Omit every picture and return the rest of the data unaltered.

[begin DATA PROVIDED]

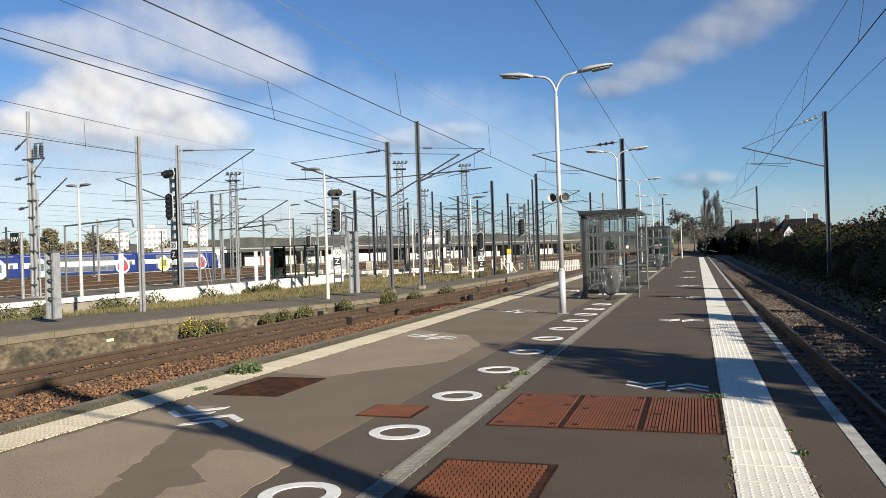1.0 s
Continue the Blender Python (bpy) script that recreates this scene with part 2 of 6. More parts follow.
M_BLOCK = mat("tower_render", (0.64, 0.616, 0.56), (0.576, 0.552, 0.504), 0.05, 0.8, fine=0.5, fine_amt=0.05)
M_BWIN = mat("far_window", (0.208, 0.208, 0.216), (0.272, 0.272, 0.272), 0.3, 0.2)
M_SLATE = mat("dark_slate", (0.013, 0.012, 0.013), (0.009, 0.009, 0.009), 1.0, 0.9, spec=0.1, fine=4, fine_amt=0.3)
M_BRICK = mat("house_brick", (0.055, 0.03, 0.025), (0.045, 0.025, 0.02), 1.0, 0.85, fine=6, fine_amt=0.3)
M_CANROOF = mat("canopy_roof", (0.22, 0.22, 0.215), (0.17, 0.17, 0.165), 0.2, 0.7, fine=2, fine_amt=0.1)
M_CANDARK = mat("canopy_fascia", (0.048, 0.044, 0.0416), (0.032, 0.0304, 0.0288), 0.2, 0.8)


# ---- mesh helpers ----
def part(name, bm, material, parent=None, label="", smooth=False):
    me = bpy.data.meshes.new(name)
    bmesh.ops.recalc_face_normals(bm, faces=bm.faces)
    bm.to_mesh(me)
    bm.free()
    me.materials.append(material)
    if smooth:
        me.polygons.foreach_set("use_smooth", [True] * len(me.polygons))
    ob = new(name, me)
    if parent:
        ob.parent = parent
    return tagged(ob, label)


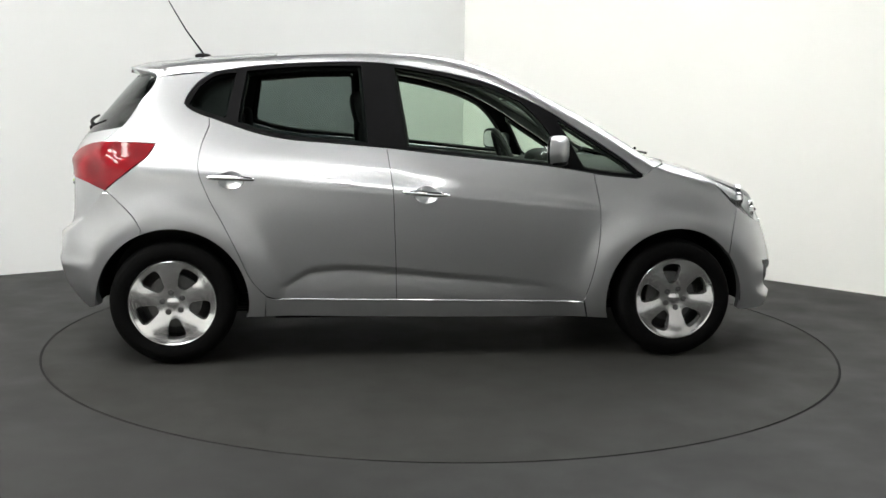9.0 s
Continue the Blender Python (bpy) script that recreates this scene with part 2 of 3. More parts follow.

[end DATA PROVIDED]

# TASK RESULT:
1.0 s
Continue the Blender Python (bpy) script that recreates this scene with part 2 of 6. More parts follow.
M_BLOCK = mat("tower_render", (0.64, 0.616, 0.56), (0.576, 0.552, 0.504), 0.05, 0.8, fine=0.5, fine_amt=0.05)
M_BWIN = mat("far_window", (0.208, 0.208, 0.216), (0.272, 0.272, 0.272), 0.3, 0.2)
M_SLATE = mat("dark_slate", (0.013, 0.012, 0.013), (0.009, 0.009, 0.009), 1.0, 0.9, spec=0.1, fine=4, fine_amt=0.3)
M_BRICK = mat("house_brick", (0.055, 0.03, 0.025), (0.045, 0.025, 0.02), 1.0, 0.85, fine=6, fine_amt=0.3)
M_CANROOF = mat("canopy_roof", (0.22, 0.22, 0.215), (0.17, 0.17, 0.165), 0.2, 0.7, fine=2, fine_amt=0.1)
M_CANDARK = mat("canopy_fascia", (0.048, 0.044, 0.0416), (0.032, 0.0304, 0.0288), 0.2, 0.8)


# ---- mesh helpers ----
def part(name, bm, material, parent=None, label="", smooth=False):
    me = bpy.data.meshes.new(name)
    bmesh.ops.recalc_face_normals(bm, faces=bm.faces)
    bm.to_mesh(me)
    bm.free()
    me.materials.append(material)
    if smooth:
        me.polygons.foreach_set("use_smooth", [True] * len(me.polygons))
    ob = new(name, me)
    if parent:
        ob.parent = parent
    return tagged(ob, label)


9.0 s
Continue the Blender Python (bpy) script that recreates this scene with part 2 of 3. More parts follow.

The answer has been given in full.